Computer Networking (EC43105FP) - Chapter 4: TCP/IP Network & Protocol

Learning Objectives

• Understand the TCP/IP Network Model.
• Describe the TCP/IP Protocol for data delivery.
• Configure TCP/IP Network Address & Subnet Mask.
• Explain Dynamic IP Addressing using DHCP.

1.0 Data Communication Protocols

• Defined as a set of rules for data format and transmission.
• Controls:
  • Network construction
  • Computer connectivity
  • Data formatting
  • Data transmission
  • Error handling
• Early networks were often incompatible.
• Two main network models: OSI Reference Model and TCP/IP Model.

2.0 OSI Reference Model

• Breaks communication into 7 layers:
  • Application, Presentation, Session, Transport, Network, Data-Link, Physical
• Each layer offers specific services to the layer directly above it.

3.0 TCP/IP Model

• Recognized standard for Internet communication.
• Allows global computer communication.
• Advantages:
  • Open Protocol
  • System compatibility
  • Routable Protocol
  • Reliable and efficient data delivery
• Disadvantages:
  • Large protocol stack issues with MSDOS-based clients
• Comprises 4 layers: Application, Transport, Internet, Network Interface

3.6 Application Layer

• Includes Application, Session, Presentation layers of OSI.
• Access to other layers’ services and protocol definitions.
• Protocols: SMTP, HTTP, FTP, DNS, RIP, SNMP

3.7 Transport Layer

• Responsibilities of OSI Transport and part of Session layers.
• Protocols: TCP (connection-oriented, reliable) and UDP (connectionless, can be unreliable)

3.8 Internet Layer

• Analogous to OSI Network layer.
• Responsible for addressing, packaging, routing.
• Protocols: IP, ARP, ICMP, IGMP

3.9 Network Interface Layer

• Covers OSI Data Link and Physical layers.
• Responsible for TCP/IP packet delivery over the network medium.

4.0 Data Encapsulation

• Data includes headers and is encapsulated as it moves down the layers.
• Each layer packages data with its header.

5.0 Data Decapsulation

• Reverse process of encapsulation during data reception.

6.0 Internet Protocol (IPv4)

• Uses 32-bit addresses, supporting over 4 billion devices.
• Dotted Decimal Notation: e.g., 192.168.2.100

7.0 Network Address

• Unique IP address assignment for network hosts.
• Classes: A, B, C, D (Multicast), E (Reserved)

Subnetting

• Division of networks into subnets using Subnet Mask.
• Determines network ID.
• Default masks: Class A (255.0.0.0), B (255.255.0.0), C (255.255.255.0)

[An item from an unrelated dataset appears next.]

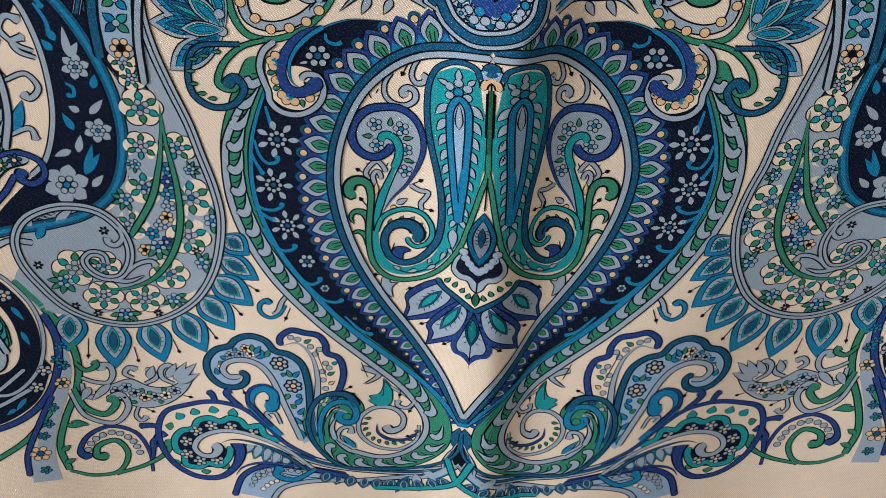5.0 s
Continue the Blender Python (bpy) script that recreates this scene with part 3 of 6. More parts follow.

8.0 Internet Protocol (IPv6)

• Uses 128-bit addresses, supporting virtually unlimited devices.
• Key improvements: No NAT, Auto-configuration, Improved routing, etc.

9.0 Dynamic IP Address

• DHCP automates TCP/IP configuration.
• Reduces administrative overhead by leasing IP addresses.

Tutorial Questions

• TCP/IP Model sketching, advantages, disadvantages, encapsulation explanation.
• Definitions for IP Address, DHCP.
• IPv4 Classes and Host Addresses in Class C.
• Explanation of subnets and subnet masks.
• Binary conversion of IP addresses and determination of network class.
• Identification of Network ID in an IP address.